Mossop cited the 1974 royal commission examining intelligence and security, which discussed Asis’s role and said that “in all cases, however, espionage is illegal and the clandestine service’s job is to break those laws without being caught”.

He found the Intelligence Services Act could not be interpreted as allowing information about Asis and its activities to be revealed in cases where it had not complied entirely with its legal obligations.

“Such an interpretation would render the provision ineffective and potentially compromise both Asis’s ability to obtain foreign intelligence and the safety of its personnel,” he said in a judgment summary.

Collaery hoped the documents, among other things, would establish whether the then foreign affairs minister, Alexander Downer, had given notice of the operation to parliament’s joint committee on intelligence and security, as required.

The lawyer sought to argue that failing to give such notice meant his prosecution for disclosing information about the same intelligence operation could not succeed.

Mossop said that cannot have been the intention of parliament when creating the nation’s intelligence laws.
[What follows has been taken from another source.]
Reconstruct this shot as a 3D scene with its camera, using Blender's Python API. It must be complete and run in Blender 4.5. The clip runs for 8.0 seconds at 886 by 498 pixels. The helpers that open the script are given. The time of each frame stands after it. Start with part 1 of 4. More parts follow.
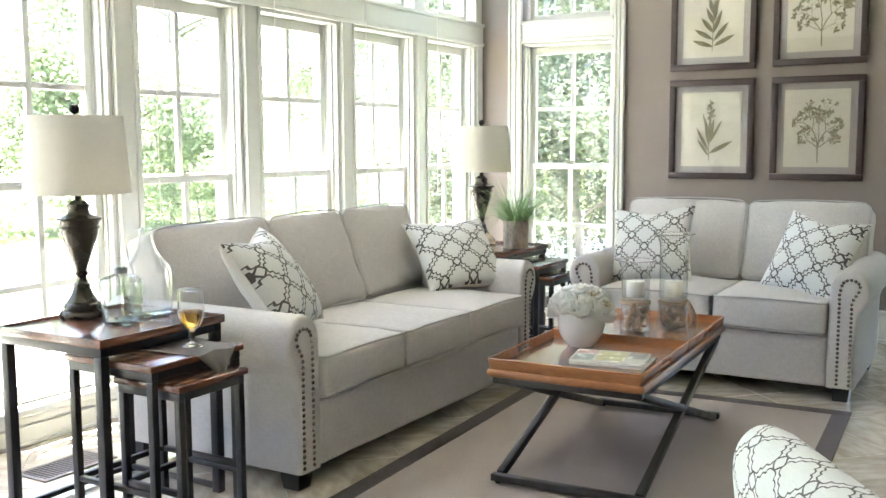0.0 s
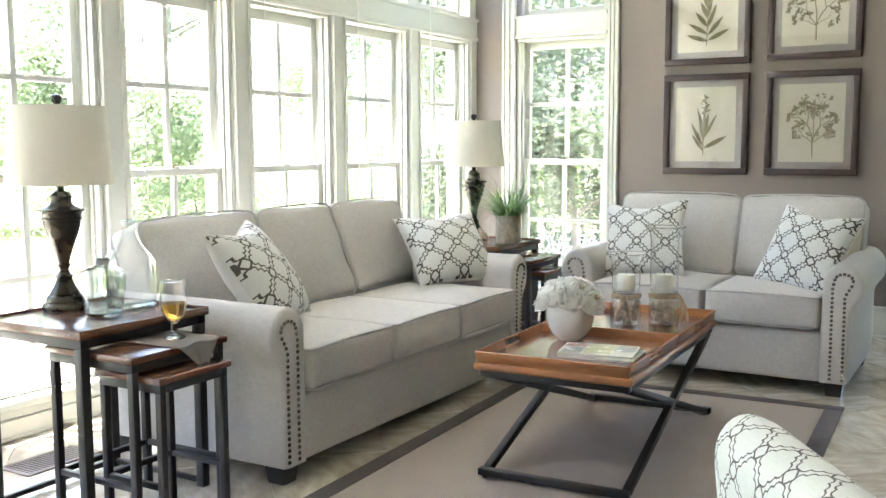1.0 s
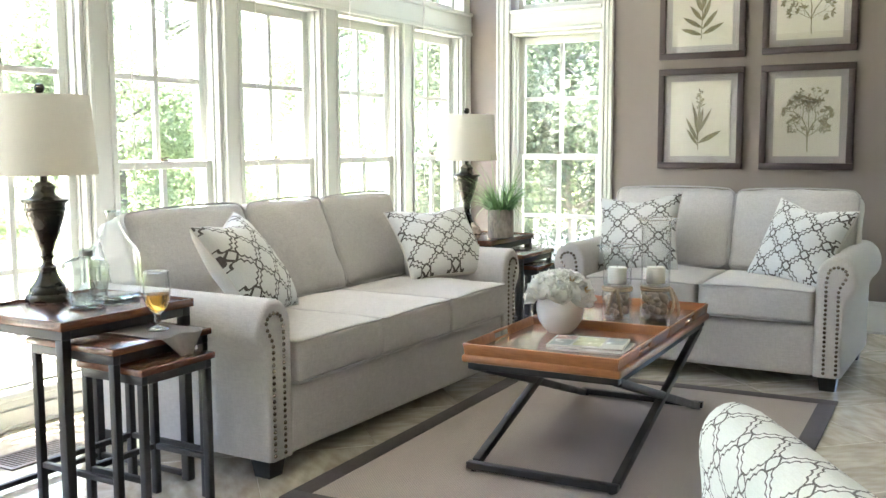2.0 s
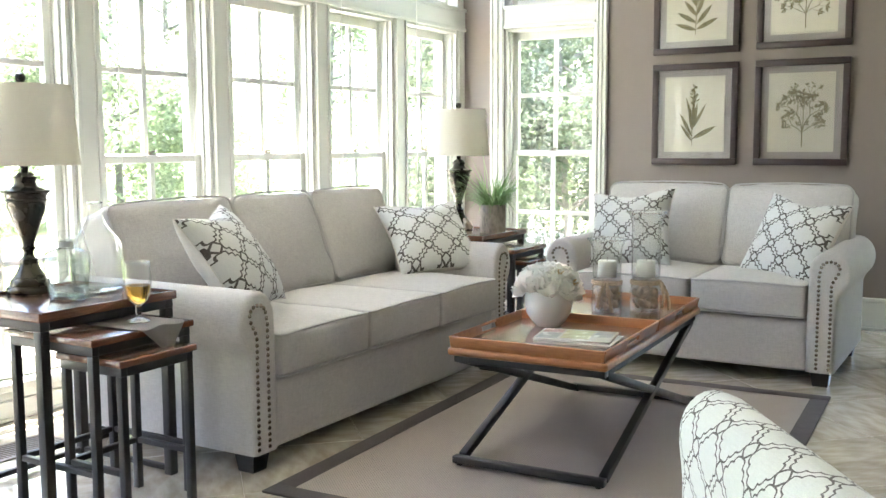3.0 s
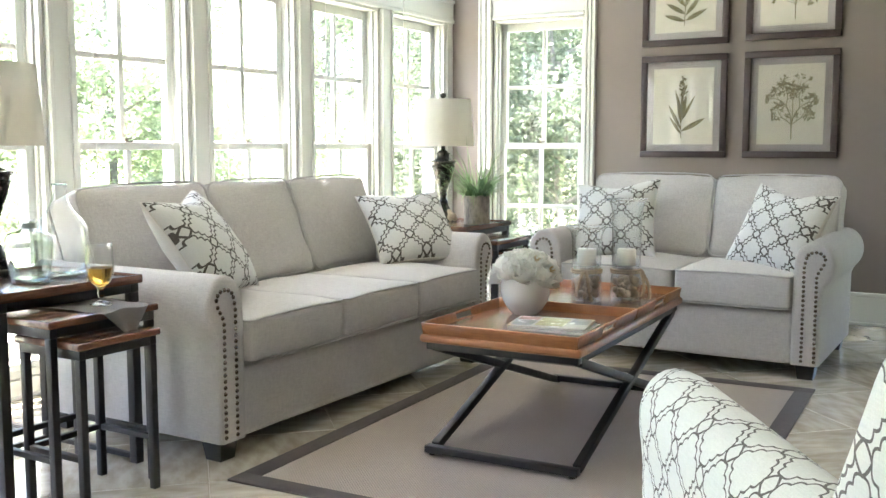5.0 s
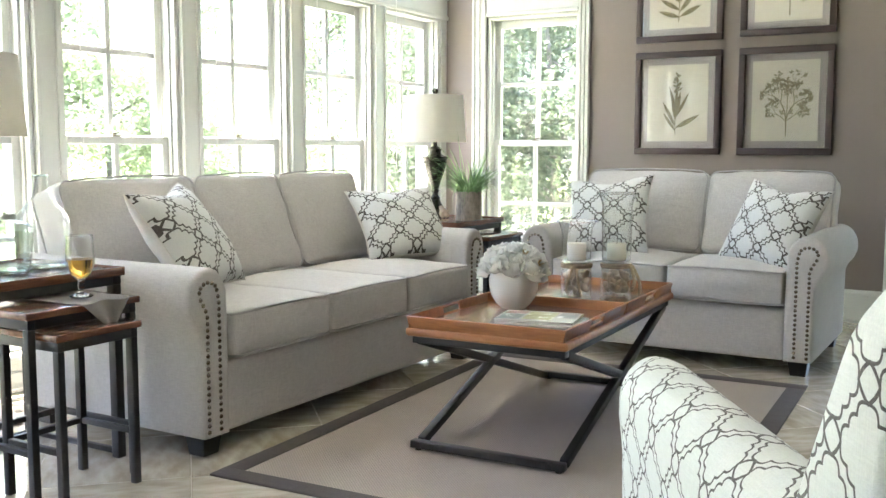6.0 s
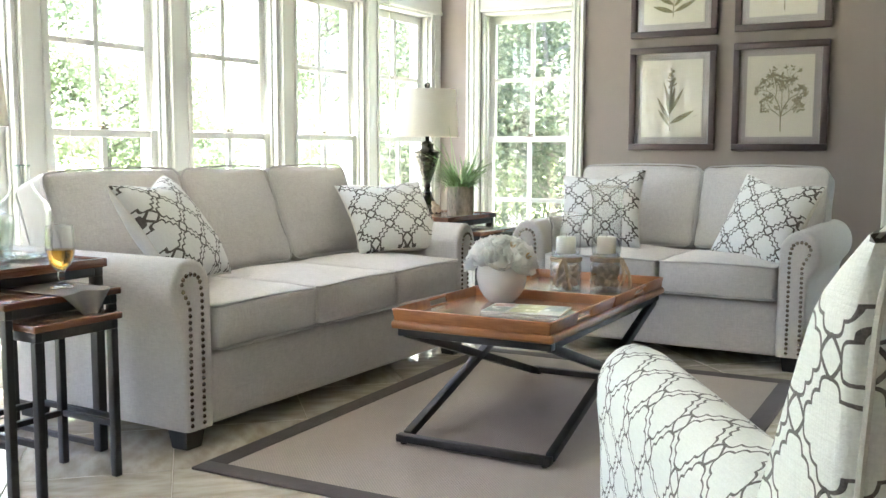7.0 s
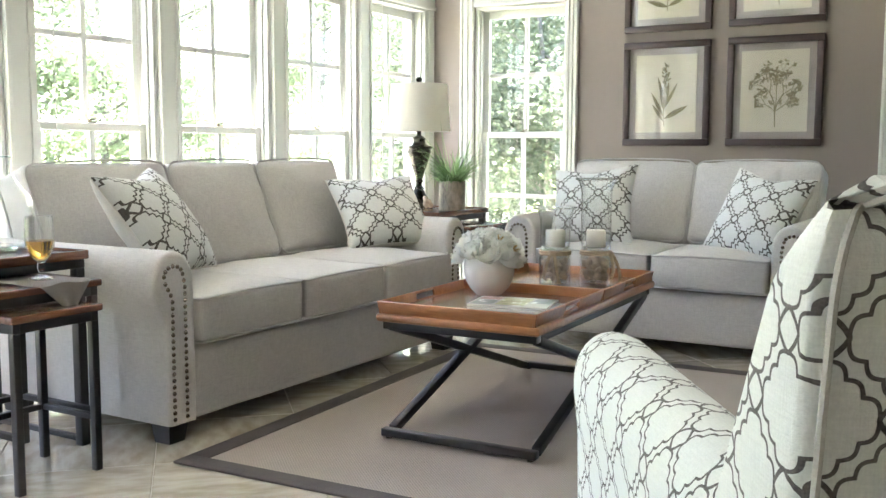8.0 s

“That would mean that, by reason of a procedural error on the part of the minister, the details of the operation, details of Asis operational methods and capacities, the identity of its agents and the identity of persons overseas who cooperated with Asis might all be disclosed without fear of prosecution,” he wrote. “The same consequences would flow if there was non-compliance with any of the other provisions identified by the defendant.”

“Those consequences may well be fatal for persons connected with the operation and would certainly be fatal to the capacity of Asis to obtain foreign intelligence.”
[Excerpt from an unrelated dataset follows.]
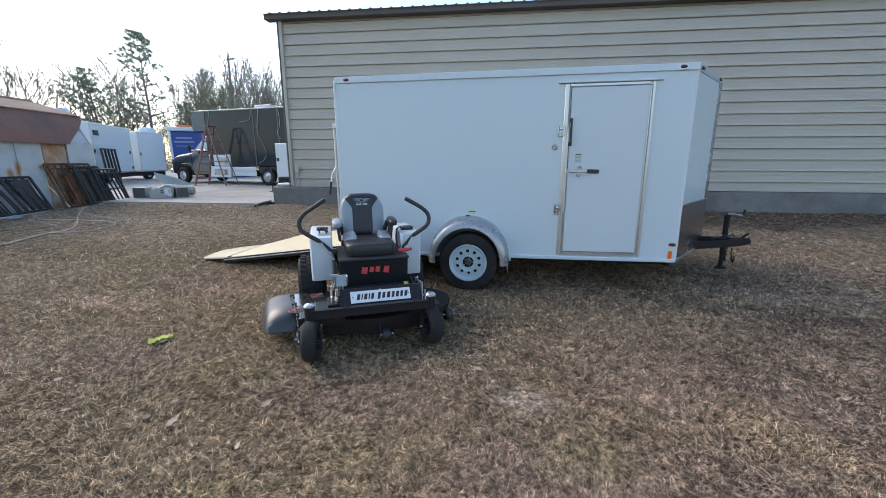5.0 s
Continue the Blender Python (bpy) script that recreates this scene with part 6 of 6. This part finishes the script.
# ---- lawn, litter and leaves ----
def blade_field(name, count, x_of, y_of, length, width, lie, mat, label, seed, category):
    """Bent grass blades, each a strip of two pieces."""
    r = np.random.default_rng(seed)
    x, y = x_of(r, count), y_of(r, count)
    z = ground_z(x, y)
    comb = 2.2 * np.sin(1.9 * x + 1.3 * np.sin(1.4 * y)) + 1.9 * np.sin(2.3 * y - 1.1 * np.sin(1.7 * x + 2.0)) + 0.8 * np.sin(7.0 * x + 5.0 * y)
    az = np.where(r.uniform(0, 1, count) < 0.35, comb + r.normal(0, 0.7, count), r.uniform(0, 2 * np.pi, count))
    ln = length(r, count, x, y)
    wd = width(r, count, x, y)
    ti = lie(r, count)
    dx, dy = np.cos(az), np.sin(az)
    sx, sy = -dy, dx
    p0 = np.stack([x, y, z - 0.004], -1)
    a1 = np.stack([dx * np.sin(ti), dy * np.sin(ti), np.cos(ti)], -1)
    t2 = np.minimum(ti + r.uniform(0.2, 0.9, count), 1.75)
    az2 = az + r.uniform(-0.5, 0.5, count)
    a2 = np.stack([np.cos(az2) * np.sin(t2), np.sin(az2) * np.sin(t2), np.cos(t2)], -1)
    p1 = p0 + a1 * (ln * 0.5)[:, None]
    p2 = p1 + a2 * (ln * 0.5)[:, None]
    p2[:, 2] = np.maximum(p2[:, 2], z + 0.003)
    s = np.stack([sx, sy, np.zeros(count)], -1) * (wd / 2)[:, None]
    v = np.stack([p0 - s, p0 + s, p1 + s * 0.8, p1 - s * 0.8, p2], 1).reshape(-1, 3)
    base = np.arange(count) * 5
    q = np.stack([base, base + 1, base + 2, base + 3], -1)
    t = np.stack([base + 3, base + 2, base + 4], -1)
    me = bpy.data.meshes.new(name)
    me.vertices.add(len(v))
    me.vertices.foreach_set("co", v.astype(np.float32).ravel())
    loops = np.concatenate([q.ravel(), t.ravel()]).astype(np.int32)
    me.loops.add(len(loops))
    me.loops.foreach_set("vertex_index", loops)
    me.polygons.add(2 * count)
    me.polygons.foreach_set("loop_start", np.concatenate([np.arange(count) * 4, 4 * count + np.arange(count) * 3]).astype(np.int32))
    me.update()
    me.validate()
    me.materials.append(mat)
    return tagged(new(name, me), label, category, kind="stuff")


def polar(r, n, lo, hi, power):
    u = r.uniform(0, 1, n)
    d = (lo ** power + u * (hi ** power - lo ** power)) ** (1 / power)
    a = r.uniform(-78, 74, n) * np.pi / 180
    return 0.3 + d * np.sin(a), -0.9 + d * np.cos(a)


state = {}


def near_x(r, n):
    x, y = polar(r, n, 0.7, 8.5, 0.75)
    bare = (y > 4.6 + r.uniform(0, 2.6, n)) | (y > 7.4) | ((x < -2.2) & (y > 3.3 + r.uniform(0, 2.2, n)))
    y = np.where(bare, r.uniform(1.0, 3.9, n), y)
    worn = (np.hypot((x + 0.10) / 0.22, (y - 1.05) / 0.16) < r.uniform(0.6, 1.2, n))
    x = np.where(worn, x + r.uniform(0.4, 2.0, n), x)
    state["xy"] = (x, y)
    return x


def near_y(r, n):
    return state["xy"][1]


def reach(x, y):
    return np.hypot(x - 0.3, y + 0.9)


blade_field("grass", 560000, near_x, near_y,
            lambda r, n, x, y: r.uniform(0.020, 0.055, n) * (1 + 0.05 * reach(x, y)),
            lambda r, n, x, y: r.uniform(0.0013, 0.0027, n) * (0.8 + 0.24 * reach(x, y)),
            lambda r, n: r.uniform(0.7, 1.55, n), BLADES, "short dormant straw-brown lawn grass", 11, "grass")


def soil_x(r, n):
    state["soil"] = (r.uniform(-9.6, 9.5, n), 5.3 + 2.6 * r.beta(2.0, 1.2, n))
    keep = (state["soil"][1] > 7.65) & (state["soil"][0] < -5.3)
    state["soil"][1][keep] -= 1.5
    return state["soil"][0]


LITTER = material("leaf_litter", (0.25, 0.19, 0.135), 0.85, 0, 0.2, 4, 20, island=0.35, spec=0.2)
blade_field("leaf_litter", 26000, soil_x, lambda r, n: state["soil"][1],
            lambda r, n, x, y: 0.03 + 0.09 * r.uniform(0, 1, n) ** 2, lambda r, n, x, y: 0.007 + 0.026 * r.uniform(0, 1, n) ** 2,
            lambda r, n: r.uniform(1.25, 1.56, n), LITTER, "dry leaf litter and bark scraps on the bare soil", 12, "leaf litter")


CLOD = material("soil_clods", (0.25, 0.195, 0.14), 0.95, 0, 0.3, 8, 60, 0.002, 60, island=0.35, spec=0.1)
cl, cf = [], []
r = np.random.default_rng(21)
for x, y in zip(np.concatenate([r.uniform(-9.2, -2.6, 3400), r.uniform(2.2, 10.0, 3000)]), np.concatenate([4.3 + 3.3 * r.beta(2.6, 1.1, 3400), 4.9 + 2.9 * r.beta(2.2, 1.1, 3000)])):
    if x < -5.3 and y > 7.6:
        continue
    q = 0.006 + 0.022 * r.uniform() ** 3
    o = (x, y, gz(x, y) + 0.2 * q)
    e = r.uniform(0.55, 1.3, 6) * q
    n0 = len(cl)
    t = r.uniform(0, 6.28)
    c, d = math.cos(t), math.sin(t)
    cl += [(o[0] + e[0] * c, o[1] + e[0] * d, o[2]), (o[0] - e[1] * d, o[1] + e[1] * c, o[2]), (o[0] - e[2] * c, o[1] - e[2] * d, o[2]), (o[0] + e[3] * d, o[1] - e[3] * c, o[2]), (o[0], o[1], o[2] + 0.8 * e[4]), (o[0], o[1], o[2] - 0.6 * e[5])]
    cf += [[n0 + i, n0 + (i + 1) % 4, n0 + 4] for i in range(4)] + [[n0 + (i + 1) % 4, n0 + i, n0 + 5] for i in range(4)]
cme = bpy.data.meshes.new("soil_clods")
cme.from_pydata(cl, [], cf)
cme.materials.append(CLOD)
tagged(new("soil_clods", cme), "small clods and crumbs of brown soil on the bare ground", "soil", kind="stuff")


def side_x(r, n):
    state["side"] = (r.uniform(-14.5, -6.0, n), r.uniform(0.6, 3.9, n))
    return state["side"][0]


blade_field("grass_scrap", 26000, side_x, lambda r, n: state["side"][1],
            lambda r, n, x, y: r.uniform(0.02, 0.06, n), lambda r, n, x, y: r.uniform(0.003, 0.007, n),
            lambda r, n: r.uniform(1.0, 1.55, n), BLADES, "thin straw scraps on bare soil beside the shed", 13, "grass")

# single fallen leaves
DRY = material("dry_leaf", (0.42, 0.33, 0.24), 0.7, 0, 0.2, 20, 120, 0.001, 90, objvar=0.3)
lf = Mesh()
rim_pts = []
for k in range(40):
    # five blunt lobes along a midrib, one flank curled up
    a = 2 * math.pi * k / 40
    rr_ = 0.034 * (1 + 0.20 * math.cos(7 * a)) * (1 - 0.18 * math.cos(a))
    x, y = rr_ * math.cos(a) * 1.55, rr_ * math.sin(a) * 0.95
    rim_pts.append((x, y, 0.004 + 0.35 * max(0, y) * abs(y) / 0.034 + 0.15 * max(0, -x) * abs(x) / 0.05 + 0.002 * math.sin(9 * a)))
lf.add([(0, 0, 0.002)] + rim_pts, [[0, 1 + k, 1 + (k + 1) % 40] for k in range(40)])
lf.add([(0, 0, 0.0)] + [(x, y, z - 0.0012) for x, y, z in rim_pts], [[0, 1 + (k + 1) % 40, 1 + k] for k in range(40)])
lf.tube([(0.04, 0, 0.004), (0.065, 0.004, 0.006), (0.078, 0.010, 0.004)], 0.0010, 4)
LEAVES = ((-0.68, 1.64), (-0.41, 1.34), (-1.47, 1.11), (-1.64, 0.83), (-1.59, 0.47), (-2.06, 0.60), (0.82, 2.77), (0.11, 1.88), (-0.14, 1.71), (-4.03, 3.30), (-3.96, 3.07), (-4.52, 2.75), (-2.18, 0.78), (-0.86, 1.47), (-2.72, 0.61), (0.41, 1.74), (0.82, 2.14), (-2.23, 0.63), (-0.73, 0.16), (-4.38, 2.75), (2.32, 1.77), (-6.01, 3.39), (1.35, 0.44), (3.1, 2.4), (2.9, 3.2), (-3.4, 2.4), (-5.2, 2.1), (-3.1, 0.9), (1.9, 1.1), (-3.79, 2.95), (-4.32, 2.68), (-4.15, 2.75), (-3.87, 3.42), (-4.21, 3.42), (-4.92, 3.91), (-3.16, 2.06), (-2.89, 1.50), (-3.53, 2.31), (-5.4, 5.54))
rng = random.Random(4)
first_leaf = None
for x, y in LEAVES:
    m = pose(x, y, gz(x, y) + 0.024, rng.uniform(-14, 14), rng.uniform(-14, 14), rng.uniform(0, 360)) @ Matrix.Scale(rng.uniform(0.32, 0.68), 4)
    if first_leaf is None:
        first_leaf = lone("fallen_leaf", lf, DRY, m, "dry curled tan leaf lying on the lawn", "leaf", "fallen leaves")
    else:
        c = first_leaf.copy()
        scene.collection.objects.link(c)
        c.matrix_world = m

STONE = material("pale_stone", (0.42, 0.365, 0.30), 0.85, 0, 0.2, 20, 90, 0.003, 60)
for x, y, s in ((5.05, 5.63, 0.08), (4.90, 5.60, 0.05), (4.79, 5.54, 0.07), (5.2, 5.7, 0.05), (-3.9, 5.6, 0.05), (-6.12, 5.63, 0.10)):
    sv = cushion((0, 0, 0.25), (1.0, 0.6, 0.5), 0.9, 2.4, None, "", 7)
    sv.v = [(p[0] + 0.10 * noise.noise(Vector(p) * 4), p[1] + 0.10 * noise.noise(Vector(p) * 5), p[2] + 0.08 * noise.noise(Vector(p) * 3)) for p in sv.v]
    lone("stone", sv, STONE, pose(x, y, gz(x, y) - 0.01, 0, 0, 40 * x) @ Matrix.Scale(s, 4), "small pale stone lying on the bare soil", "stone", "stones on the soil")

lone("dry_stick", Mesh().tube([(x, y, gz(x, y) + h) for x, y, h in ((-7.42, 3.06, 0.05), (-7.25, 2.98, 0.03), (-7.02, 2.91, 0.025), (-6.80, 2.88, 0.03), (-6.58, 2.92, 0.025))], [0.007, 0.011, 0.012, 0.011, 0.008], 7), STONE, Matrix(), "pale bent dry stick lying on the lawn", "stick")

# yellow wrapper
WRAP = material("yellow_wrapper", (0.62, 0.68, 0.10), 0.4, 0, 0.12, 12, 60, 0.002, 40)
wr, wf = [], []
for j in range(8):
    for i in range(15):
        u, v = i / 14 - 0.5, j / 7 - 0.5
        wid = 0.10 + 0.05 * math.cos(2.2 * math.pi * u) + 0.03 * abs(u)
        q = noise.noise(Vector((u * 9, v * 9, 1)))
        wr.append((u * 0.23, v * wid + 0.02 * math.sin(5 * u), 0.03 + 0.028 * q + 0.012 * math.sin(9 * v + 4 * u)))
wf = [[j * 15 + i, j * 15 + i + 1, (j + 1) * 15 + i + 1, (j + 1) * 15 + i] for j in range(7) for i in range(14)]
wm = Mesh().add(wr, wf).add([(x, y, z - 0.003) for x, y, z in wr], [f[::-1] for f in wf])
lone("crumpled_wrapper", wm, WRAP, pose(-2.94, 1.53, gz(-2.94, 1.53) + 0.008, 0, 0, 46) @ Matrix.Scale(0.72, 4), "crumpled yellow plastic wrapper on the lawn", "wrapper", smooth=60)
The Collaery case has been bogged down in protracted battles over the extraordinary level of secrecy shrouding parts of the prosecution’s case from the public and Collaery himself.

Collaery won a major victory last year in the ACT court of appeal which overturned secrecy orders covering parts of his trial.

But the commonwealth is making a second attempt – using evidence that Collaery is not allowed to see – to convince the courts that parts of the trial pose a national security risk and must not be heard publicly.

Related: Open justice v secrecy: what is the case against Witness K lawyer Bernard Collaery all about?

The extent of secrecy in the case is such that the ACT court of appeal’s initial judgment, handed down in October, still has not been published, because the commonwealth fears it contains information that will prejudice national security. Lawyers for the attorney general, Michaelia Cash, have gone to the high court to try to stop the full judgment from being published.

A Human Rights Law Centre senior lawyer, Kieran Pender, said the prosecution must cease.

“Whoever wins the election this weekend must drop the prosecution of Bernard Collaery, and the two other whistleblowers currently on trial, Richard Boyle and David McBride,” he said.

“Rather than dragging whistleblowers through the courts, in cases shrouded in secrecy, the new government should reform whistleblowing law to make it easier for Australians to safely and lawfully speak up about wrongdoing.”